From its formation until 1925, the consolidated company expanded both its street railway and electric power businesses, with its financial records failing to distinguish the source of funding for its power infrastructure. The history of corporate actions is significant in assessing the status of the consolidated company's franchise. As a new corporation, it received extended franchises that surpassed the original durations of the merged entities, which would have otherwise expired by 1921. The consolidation aimed for a unified operation of both railway and power systems, with the condition that the railway be established within five years. Notably, the legislative acts did not indicate any separability of the granted privileges, implying that the operations were interdependent.

The Supreme Court of South Carolina ruled that the consolidation of a company, as mandated by the Consolidation Act, resulted in the inseparable binding of rights, powers, and privileges associated with its electric railway, light, and power services, which had been operated as a single business for nearly 40 years. This consolidation eliminated the distinctions among the former franchises, supporting the primary goal of serving the public better. The court highlighted that franchises are strictly interpreted to minimize public harm and that its interpretation did not deviate from established legal principles. Consequently, the state possessed the constitutional authority to deny any partial abandonment of the consolidated franchise, referencing multiple judicial precedents to support this stance. 

The petitioners' reliance on Brooks-Scanlon Co. v. Railroad was deemed inapplicable, as that case differentiated between public railroad operations and private business, asserting that only the public service aspect determined franchise abandonment. Additionally, the court clarified that the order requiring the petitioners to continue service did not address whether the rates were confiscatory, leaving open the possibility for future consideration of that issue. Furthermore, the petitioners argued that the Merger Act of 1925 resulted in a separation of privileges between the street railway and power systems. This act was influenced by interests aiming to secure financing for the power business independently of the street railway operations.

The Act authorizes the Consolidated Company and six other specified entities to merge, consolidate, or sell their properties, assets, and rights to one another or to the Broad River Power Company.
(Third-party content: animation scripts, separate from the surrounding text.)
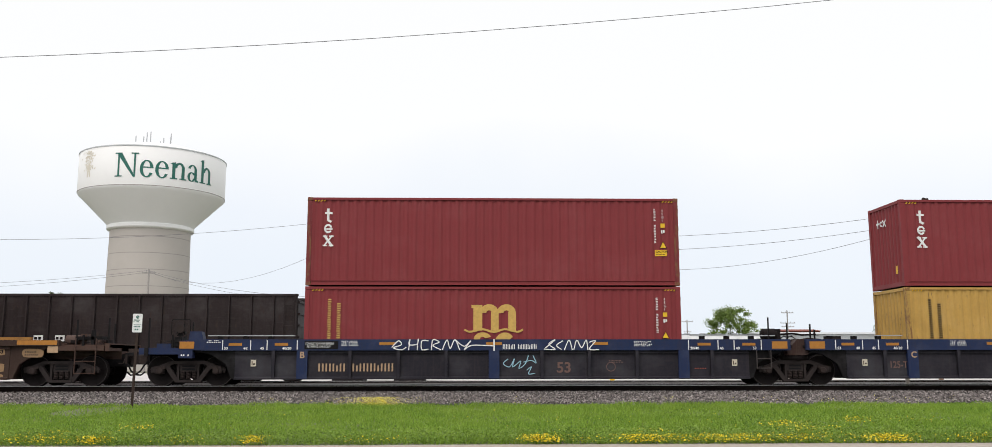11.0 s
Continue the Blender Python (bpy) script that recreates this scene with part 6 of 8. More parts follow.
def mural_word(c):
    """The grey outlined word with lime and blue behind it, and beside it a stylised figure as plain shapes."""
    y = -HW - 0.02
    word = [
        [[(-0.11, 1.31), (0.29, 1.26), (0.26, 0.86), (0.18, 0.3)], [(0.09, 1.29), (0.39, 1.31), (0.63, 1.14), (0.65, 0.93), (0.34, 0.78)]],
        [[(0.89, 1.09), (0.71, 0.86), (0.59, 0.5), (0.74, 0.28), (0.91, 0.4), (1.02, 0.73), (0.92, 1.07)]],
        [[(1.26, 1.19), (1.16, 0.79), (1.16, 0.32), (1.31, 0.53), (1.42, 0.7), (1.52, 0.37), (1.64, 0.79), (1.71, 1.26)]],
        [[(1.89, 0.93), (2.19, 1.05), (2.17, 1.27), (1.95, 1.27), (1.81, 0.93), (1.85, 0.46), (2.07, 0.27), (2.4, 0.39)]],
        [[(2.48, 1.26), (2.52, 0.79), (2.48, 0.28)], [(2.42, 1.31), (2.72, 1.26), (2.89, 1.07), (2.81, 0.89), (2.56, 0.79)], [(2.62, 0.79), (2.92, 0.43), (3.05, 0.73), (3.41, 0.52)]],
    ]
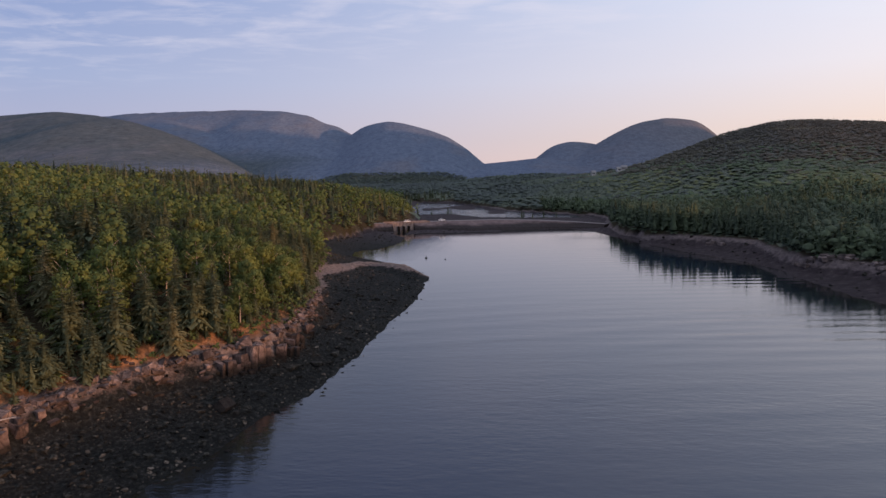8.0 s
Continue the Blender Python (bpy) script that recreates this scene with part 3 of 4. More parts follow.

It allows these companies to hold the properties, assets, and franchises conveyed under these agreements. Section 1 enables the named companies to merge or consolidate their assets, while Section 2 permits the transfer of franchises granted by the State to any of these companies, ensuring the transferee retains all rights and privileges associated with the original franchises, subject to existing conditions.

The Broad River Power Company, formed in July 1924 to acquire the Consolidated Company's stock, executed the merger under the Act, acquiring nearly all properties and franchises of the six subsidiaries, except for certain street railway assets. The merger resulted in the Broad River Power Company obtaining the entire power business while leaving the streetcar business with the Consolidated Company. The Broad River Power Company issued approximately $3.5 million in its stock for the common stock of the Consolidated Company and one subsidiary.

Post-acquisition, the Consolidated Company's capital stock was significantly reduced, with most shares held by the Broad River Company, aside from a small amount of preferred stock. The petitioners established a fund for the retirement of this stock. The same individuals continued in executive roles for both companies, effectively operating the railway business as a division of the Broad River Power Company. Both the referee and the state court determined that the reorganization constituted a merger, placing all properties and franchises under the control of the Broad River Power Company, which was then deemed responsible for fulfilling the obligations of the Columbia Gas and Electric Company to provide electric street railway service.

The court determinatively concluded that the Merger Act does not authorize the dissolution of the Consolidated Company's unified franchise, nor does it exempt it or any successor from pre-merger duties and obligations. The legislation lacks any explicit intention to relieve corporations of existing responsibilities or to expand their privileges. The primary aim of the act, as indicated by its title and section 1, is to facilitate mergers or consolidations. The phrase allowing the transfer of "all or any part" of franchises is viewed as secondary to this main purpose and does not imply an intention to allow separation. Moreover, the requirement that any acquiring company must accept franchises with existing restrictions reinforces the notion that the act does not permit relief from obligations when such a purpose is not clearly articulated in the legislation.

The court emphasized that legislative acts should be unambiguous and unequivocally reflect their intent, especially when public interests are involved. Any ambiguity must be interpreted in favor of the public, thereby ensuring transparency in dealings with legislative bodies. Consequently, the ruling affirmed that the lower court's judgment is grounded in a substantial state basis, leading to the dismissal of the case.